Un conflit judiciaire tourne à la révolte populaire à Maroantsetra. Un événement qui témoigne que l’autorité de l’État et celle de la Justice restent précaires.
Pitoyable. Une nouvelle fois, l’État et la Justice plient sous le mécontentement des administrés et des justiciables. Un conflit judiciaire a entrainé une révolte populaire, à Maroantsetra où on a saccagé des locaux du bureau du district. La pression populaire était telle que la Justice à décidé, précipitamment, la libération d’un prévenu.
L’affaire en justice concerne deux opérateurs économiques œuvrant dans le secteur de la vanille et du girofle dans la ville de Maroantsetra. Dans une interview accordée au site sobikamada.com, Eric Besoa, le plaignant, soutient que celui qui se prénomme Rodrigue, l’accusé, lui doit de l’argent et « le mois de juillet dernier, il m’a donné un chèque de 4 milliards fmg. Lorsque j’ai versé le chèque, il n’était pas approvisionné (…) j’ai dû porter l’affaire devant la police économique ».
Le tribunal de Toamasina a été saisi de l’affaire. Aussi, au motif d’un mandat judiciaire, la police économique était descendue à Maroantsetra, mardi, pour appréhender l’accusé et procéder à son interrogation. Vers 8 heures 30, hier, « environ 300 personnes ont manifesté devant le commissariat pour revendiquer la libération du prévenu », indique des informations émanant de la gendarmerie. Selon des informations relayées sur les réseaux sociaux, le dit Rodrigue serait l’ancien maire d’une commune dénommée Anjahana. Outre la sympathie envers celui qui est présenté comme un ancien élu, ces informations rapportent, aussi, que le plaignant serait réputé pour ses abus et avoir le bras long.
« L’atmosphère était tendue car, le nombre de manifestants a augmenté. (…) Lorsque le tribunal a été avisé de la teneur de la situation, il a donné l’ordre de libérer l’accusé.
(…) [30 minutes après la libération] les manifestants, cependant, sont revenus à la charge pour réclamer toutes les paperasses concernant l’affaire (…) [n’ayant pas eu gain de cause] ils ont saccagé le bureau du district et ont brûlé les dossiers et matériaux informatiques qui s’y trouvaient », rapporte la gendarmerie.
Injustice
La situation a dégénéré en un affrontement entre les manifestants et les forces de l’ordre. D’après les communications officielles, il y a eu trois blessés, deux civils et un gendarme. « Les manifestants ont eu l’idée de renvoyer dans les rangs des forces de l’ordre les grenades lacrymogènes. Un jeune s’est approché d’une bombe lacrymogène n’ayant pas explosé. L’engin a explosé lorsqu’il était sur le point de s’en saisir. Ce qui l’a sérieusement blessé mais, ne l’a pas tué », soutient la gendarmerie.
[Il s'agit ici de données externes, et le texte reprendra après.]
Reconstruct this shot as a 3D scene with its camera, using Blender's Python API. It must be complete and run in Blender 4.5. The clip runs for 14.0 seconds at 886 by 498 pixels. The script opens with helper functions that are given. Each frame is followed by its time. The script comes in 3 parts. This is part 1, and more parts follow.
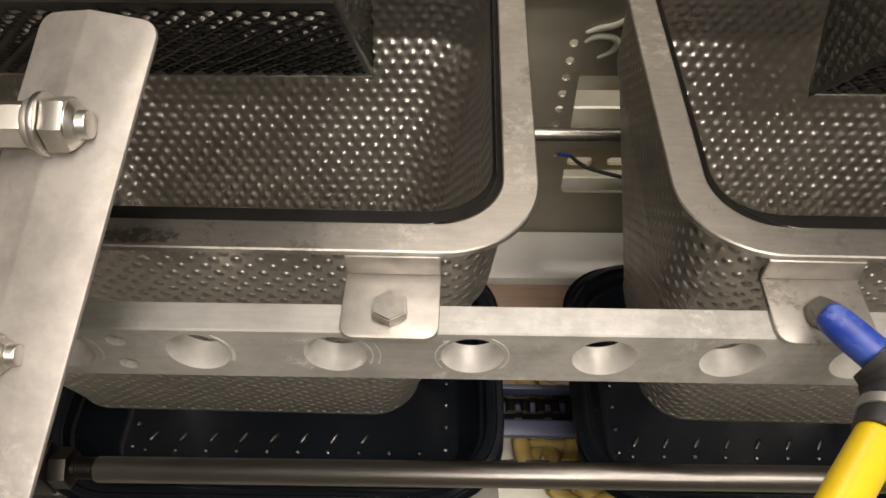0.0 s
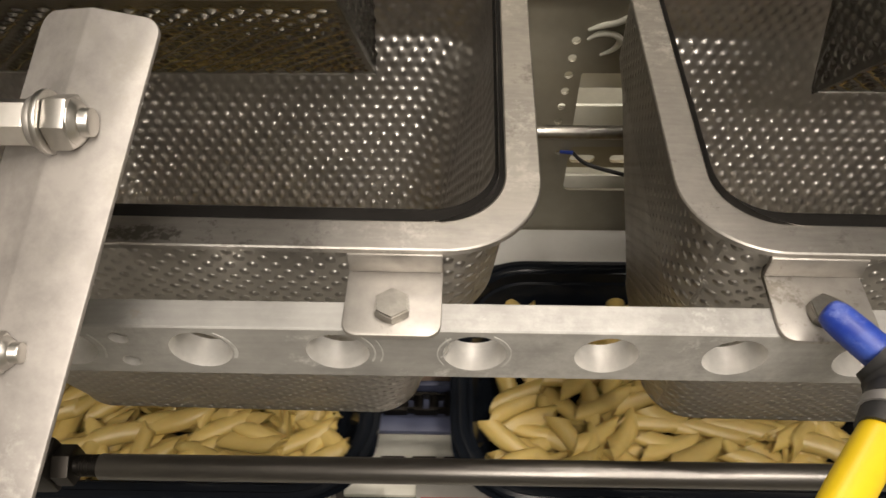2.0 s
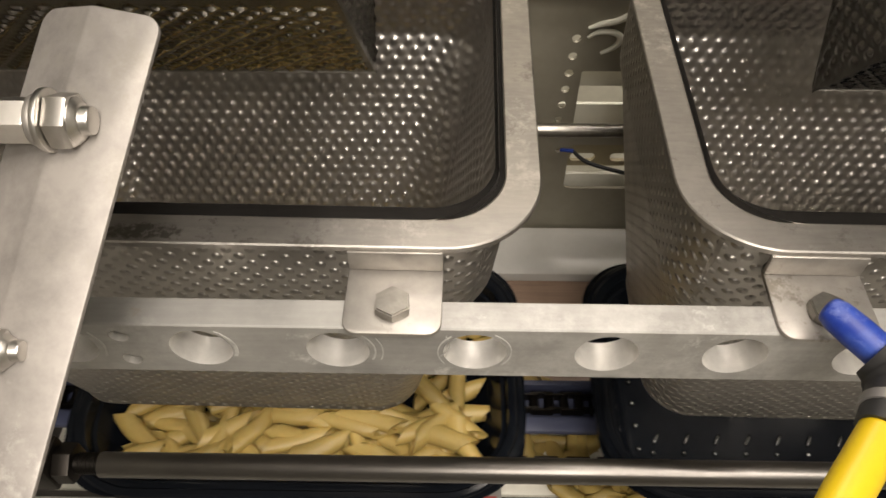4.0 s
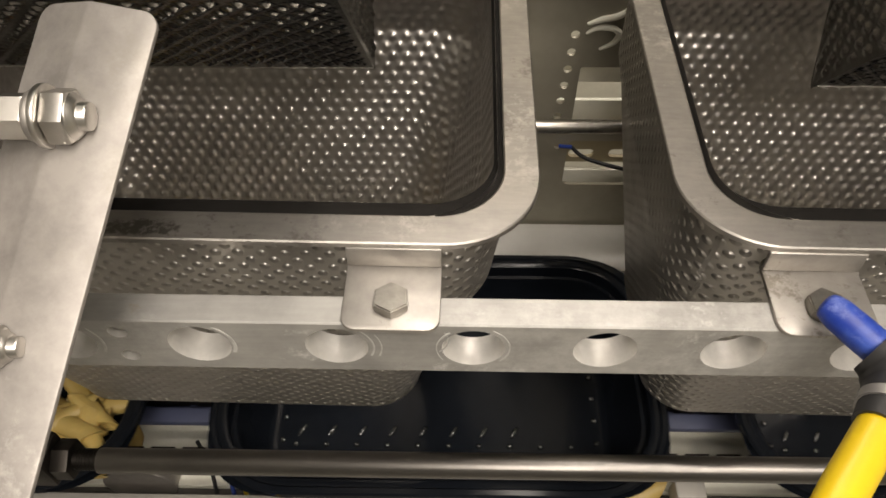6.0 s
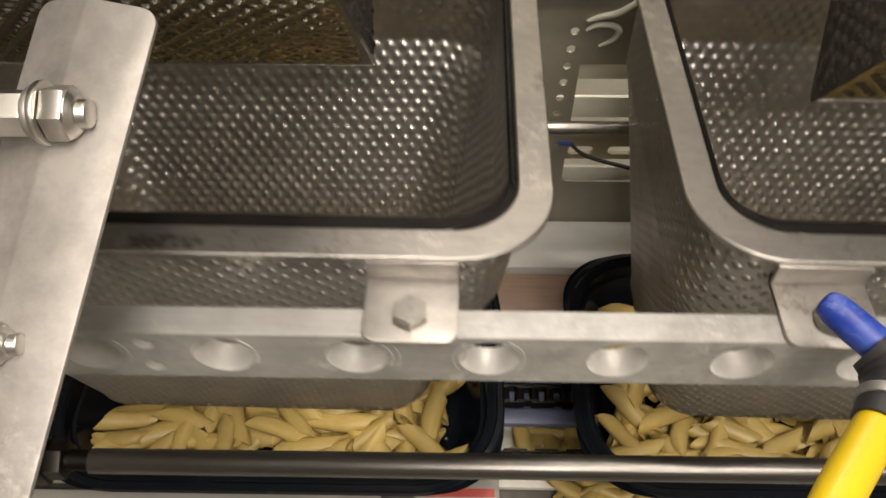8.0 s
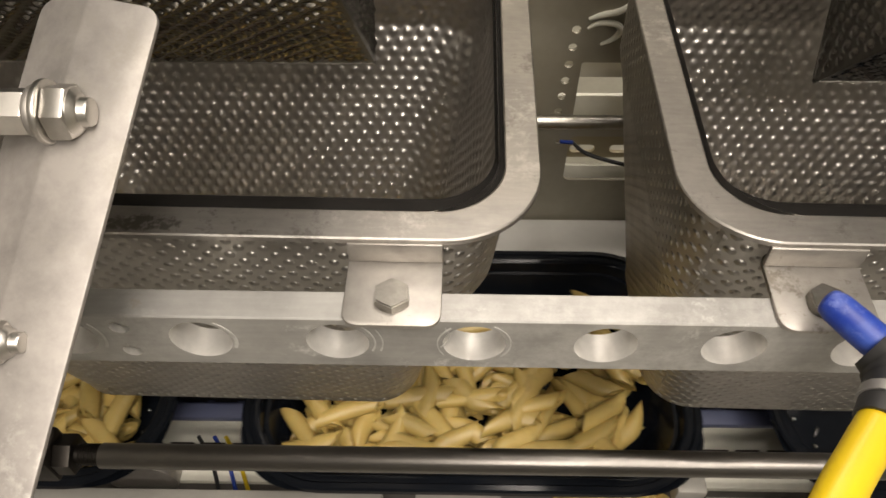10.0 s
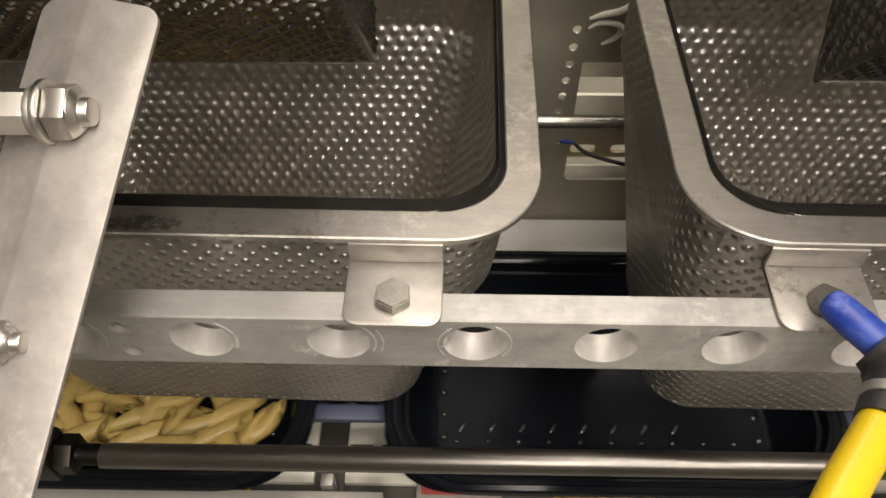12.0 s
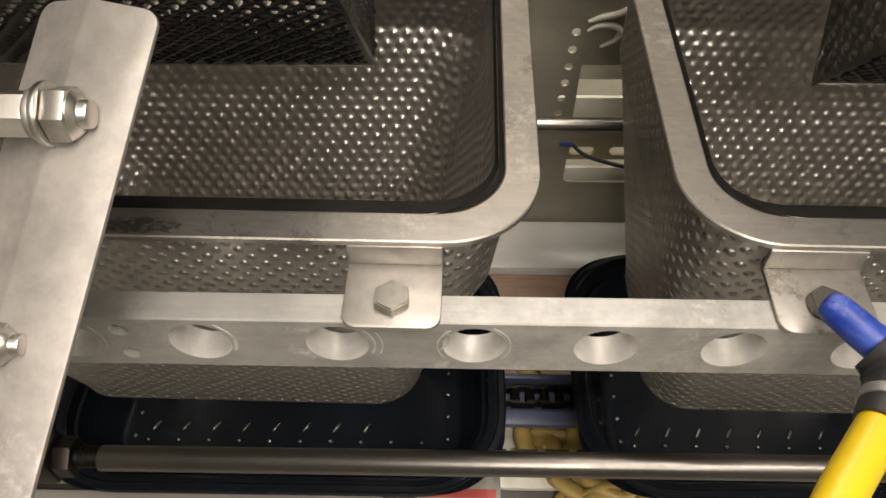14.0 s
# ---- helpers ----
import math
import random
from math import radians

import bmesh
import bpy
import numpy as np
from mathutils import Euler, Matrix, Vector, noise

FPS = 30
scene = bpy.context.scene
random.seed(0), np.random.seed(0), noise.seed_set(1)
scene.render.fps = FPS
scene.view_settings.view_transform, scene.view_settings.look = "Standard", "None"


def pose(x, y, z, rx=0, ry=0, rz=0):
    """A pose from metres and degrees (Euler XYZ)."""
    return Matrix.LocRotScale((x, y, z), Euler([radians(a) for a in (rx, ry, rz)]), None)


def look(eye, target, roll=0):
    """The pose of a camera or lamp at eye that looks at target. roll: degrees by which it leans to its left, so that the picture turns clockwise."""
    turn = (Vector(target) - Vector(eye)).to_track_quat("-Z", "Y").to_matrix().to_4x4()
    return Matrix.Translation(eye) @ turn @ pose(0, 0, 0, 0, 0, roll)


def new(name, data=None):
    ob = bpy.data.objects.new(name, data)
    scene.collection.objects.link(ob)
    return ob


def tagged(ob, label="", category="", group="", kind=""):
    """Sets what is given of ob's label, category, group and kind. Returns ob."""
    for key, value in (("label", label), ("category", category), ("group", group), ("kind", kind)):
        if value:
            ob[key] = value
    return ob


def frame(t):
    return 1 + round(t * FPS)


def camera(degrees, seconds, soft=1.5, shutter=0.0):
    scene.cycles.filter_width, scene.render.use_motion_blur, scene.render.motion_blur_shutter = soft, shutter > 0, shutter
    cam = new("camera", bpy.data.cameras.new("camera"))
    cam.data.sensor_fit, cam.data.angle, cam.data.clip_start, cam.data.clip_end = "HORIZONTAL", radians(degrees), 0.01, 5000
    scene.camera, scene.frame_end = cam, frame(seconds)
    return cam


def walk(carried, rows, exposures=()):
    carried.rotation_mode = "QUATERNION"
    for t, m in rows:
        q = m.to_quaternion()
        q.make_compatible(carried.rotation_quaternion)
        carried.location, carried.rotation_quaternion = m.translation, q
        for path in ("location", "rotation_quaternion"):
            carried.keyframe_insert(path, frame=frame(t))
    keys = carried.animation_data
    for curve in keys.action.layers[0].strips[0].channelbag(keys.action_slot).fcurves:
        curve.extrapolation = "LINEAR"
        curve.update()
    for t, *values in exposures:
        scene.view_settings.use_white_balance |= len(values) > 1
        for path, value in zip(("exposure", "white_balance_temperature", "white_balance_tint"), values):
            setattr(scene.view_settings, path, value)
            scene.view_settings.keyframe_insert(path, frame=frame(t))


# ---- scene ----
# ---- camera ----
UP = 1.5          # height of the lens over the floor
cam = camera(61.64, 14.0, soft=1.6, shutter=0.45)
BASE = pose(0, 0, UP) @ pose(0, 0, 0, 0, 0, 1.43) @ pose(0, 0, 0, 39.0) @ pose(0, 0, 0, 0, 0, -0.54)


def sway(left, up, dx=0.0, dz=0.0):
    """The hand-held pose, turned by small angles from the steady one."""
    return BASE @ pose(dx, dz, 0) @ pose(0, 0, 0, up, left, 0)


K = 0.0436
walk(cam, [(t, sway(a * K, b * K)) for t, a, b in (
    (0.0, -4, 22), (0.5, -4, 20.5), (1.0, -3, 19.5), (1.5, -2, 18.5), (2.0, 0, 18), (2.5, 2, 18.5), (3.0, 2, 18.2),
    (4.2, 0, 14), (5.5, -2, 9.8), (6.0, -2, 8), (6.5, -3, 6), (7.0, -3, 5), (7.5, -3, 4.3), (8.0, -3, 3), (9.2, -1.5, 1),
    (10.5, 0, 0), (11.0, 0, 0), (11.5, 0.7, 0), (12.0, 1, 0), (12.5, 1.3, -0.2), (13.0, 1.3, 0), (13.5, 0.5, 1.4), (14.0, -0.5, 4))])

# ---- light ----
world = bpy.data.worlds.new("room_air")
scene.world = world
world.use_nodes = True
world.node_tree.nodes["Background"].inputs[0].default_value = (0.9, 0.93, 1.0, 1)
world.node_tree.nodes["Background"].inputs[1].default_value = 0.05
scene.view_settings.exposure = 0.0


def area(name, eye, target, sx, sy, watts, colour):
    d = bpy.data.lights.new(name, "AREA")
    d.shape, d.size, d.size_y, d.energy, d.color = "RECTANGLE", sx, sy, watts, colour
    ob = new(name, d)
    ob.matrix_world = look(eye, target)
    return ob


WARM = (1.0, 0.895, 0.79)
area("ceiling_light", (0.38, -0.50, 2.72), (0.2, 0.25, 1.2), 1.3, 0.25, 21, WARM)
area("ceiling_light", (0.12, -1.20, 2.70), (0.15, 0.3, 1.2), 0.8, 0.22, 19, WARM)
area("ceiling_light", (0.28, 0.30, 2.74), (0.28, 0.31, 1.2), 0.25, 1.0, 22, WARM)
area("ceiling_light", (0.4, 1.7, 2.74), (0.3, 0.9, 1.2), 1.2, 0.3, 31, WARM)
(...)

Saccage du bureau du district, siège de l’organe déconcentré de l’État. Rétractation du tribunal, incarnant le pouvoir judiciaire et qui, en principe, doit dire le droit de manière impartiale au nom du peuple malgache.
Au-delà des faits, les scènes qui se sont déroulées à Maroantsetra, hier, témoignent de la fragilité de l’autorité de l’État dont la restauration était l’une des ambitions premières du chef de l’État après cinq ans de Transition. Plus grave encore, les administrés, les justiciables semblent renier la légalité et la légitimité des actes des autorités étatiques et judiciaires. Deux pouvoirs, avec le Parlement, qui sont, pourtant, le socle de la République.
Lors des différents ateliers de travail sur la manière de rétablir l’autorité étatique et le respect des citoyens envers les institutions de l’État, les entités devant faire respecter ou rétablir l’ordre, ou encore, devant rendre justice, des points récurrents sont, systématiquement soulevés. Il s’agit de « l’impunité des hauts responsables civils et militaires, de leur proches [sans considération de régime], l’abus de pouvoir et d’autorité, la corruption au sein des différents systèmes administratifs et de la Justice, ainsi que, la partialité des tribunaux ».
L’absence de confiance des administrés envers les institutions et les autorités étatiques entraine, souvent, la désobéissance civile. Une réaction motivée, souvent, par un sentiment d’injustice.
Bien que le mouvement ait été rapidement maîtrisé, la gravité des faits d’hier, n’est pas à minimiser. La fréquence de scènes similaires, par ailleurs, indique que la répression n’est qu’une solution ponctuelle et inefficace. Il semble urgent de traduire les politiques de réformes et d’assainissement en actes avec des résultats palpables et quantifiables.